Rube Waddell is also a band comprised of three San Francisco-based twisted neo-traditional folkies who play more instruments than you can swing a baseball bat at (banjo, accordion, ukulele, train whistle, slide guitar, washboard, harmonica, and “the Fred Sanford” make up about a quarter of the stuff they have listed). Their music is tribal, folksy, bluesy, countrifried, Paul Simony World Beat rip-off, often all at the same time. “Eclectic” doesn’t come close to describing Rube’s sound, just as “different” doesn’t do the ballplayer justice. Most of the time, Rube Waddell sounds like a million things you’ve heard before sounding like nothing you’ve heard before.

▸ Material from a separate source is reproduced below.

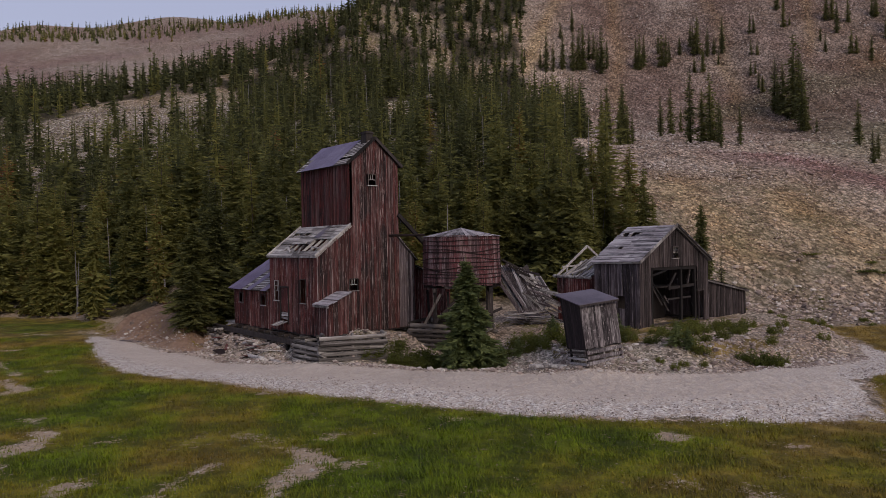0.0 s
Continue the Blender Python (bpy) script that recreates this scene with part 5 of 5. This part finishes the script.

Any attempt to describe the sounds that emanate from the disc that arrived in a metal sardine canister marked “Stink Bait” (nice packaging, by the way), is gonna take more space than I have here, but it should suffice to say that Rube Waddell resists any “folk blues” or “noise” labels. Even the artists they cover/namedrop (Fury Lewis, Johnny Cash, Son House, Cormac McCarthy, Friedrich Schiller, Beethoven and various long-lost balladeers) would do a doubletake if they were to hear their songs so recorded. I do, however, think Rube Waddell would make sense to their namesake. And it’s time someone did him some justice.